▶ _Task requirements_
Print all of the lines exactly. Any picture among them stays out.

--- start Dataset content ---

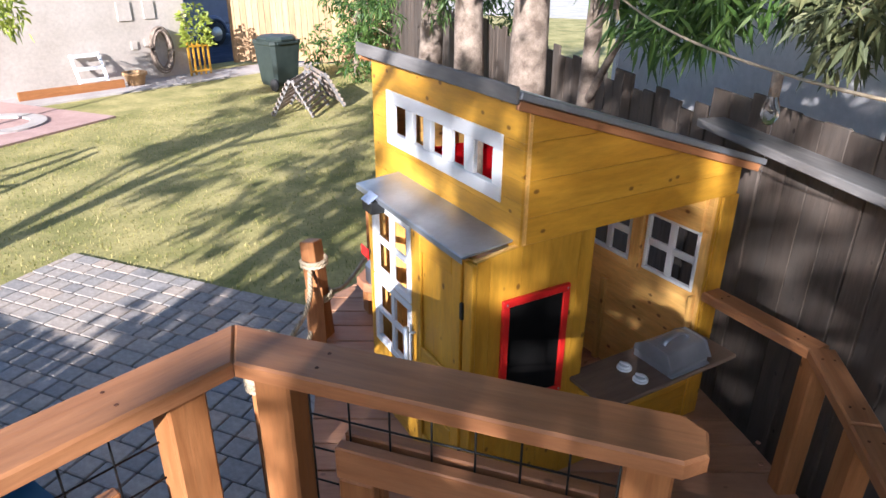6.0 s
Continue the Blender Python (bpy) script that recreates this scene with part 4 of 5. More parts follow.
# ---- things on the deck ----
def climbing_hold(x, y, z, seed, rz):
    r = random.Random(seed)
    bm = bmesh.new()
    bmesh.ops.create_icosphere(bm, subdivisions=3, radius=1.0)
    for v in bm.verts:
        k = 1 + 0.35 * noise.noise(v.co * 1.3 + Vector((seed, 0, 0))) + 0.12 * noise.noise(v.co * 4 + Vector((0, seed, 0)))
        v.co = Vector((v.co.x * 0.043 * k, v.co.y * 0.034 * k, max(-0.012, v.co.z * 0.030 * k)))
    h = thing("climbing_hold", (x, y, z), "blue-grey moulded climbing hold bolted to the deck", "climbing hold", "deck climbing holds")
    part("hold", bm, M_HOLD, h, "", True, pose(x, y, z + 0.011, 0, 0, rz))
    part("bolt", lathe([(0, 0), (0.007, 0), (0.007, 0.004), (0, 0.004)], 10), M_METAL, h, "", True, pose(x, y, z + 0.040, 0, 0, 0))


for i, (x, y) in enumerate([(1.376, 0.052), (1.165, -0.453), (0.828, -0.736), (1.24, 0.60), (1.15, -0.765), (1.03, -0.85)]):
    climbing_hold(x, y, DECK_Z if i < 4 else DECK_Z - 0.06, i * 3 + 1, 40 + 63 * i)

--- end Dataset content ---

▶ _Problem solution_
6.0 s
Continue the Blender Python (bpy) script that recreates this scene with part 4 of 5. More parts follow.
# ---- things on the deck ----
def climbing_hold(x, y, z, seed, rz):
    r = random.Random(seed)
    bm = bmesh.new()
    bmesh.ops.create_icosphere(bm, subdivisions=3, radius=1.0)
    for v in bm.verts:
        k = 1 + 0.35 * noise.noise(v.co * 1.3 + Vector((seed, 0, 0))) + 0.12 * noise.noise(v.co * 4 + Vector((0, seed, 0)))
        v.co = Vector((v.co.x * 0.043 * k, v.co.y * 0.034 * k, max(-0.012, v.co.z * 0.030 * k)))
    h = thing("climbing_hold", (x, y, z), "blue-grey moulded climbing hold bolted to the deck", "climbing hold", "deck climbing holds")
    part("hold", bm, M_HOLD, h, "", True, pose(x, y, z + 0.011, 0, 0, rz))
    part("bolt", lathe([(0, 0), (0.007, 0), (0.007, 0.004), (0, 0.004)], 10), M_METAL, h, "", True, pose(x, y, z + 0.040, 0, 0, 0))


for i, (x, y) in enumerate([(1.376, 0.052), (1.165, -0.453), (0.828, -0.736), (1.24, 0.60), (1.15, -0.765), (1.03, -0.85)]):
    climbing_hold(x, y, DECK_Z if i < 4 else DECK_Z - 0.06, i * 3 + 1, 40 + 63 * i)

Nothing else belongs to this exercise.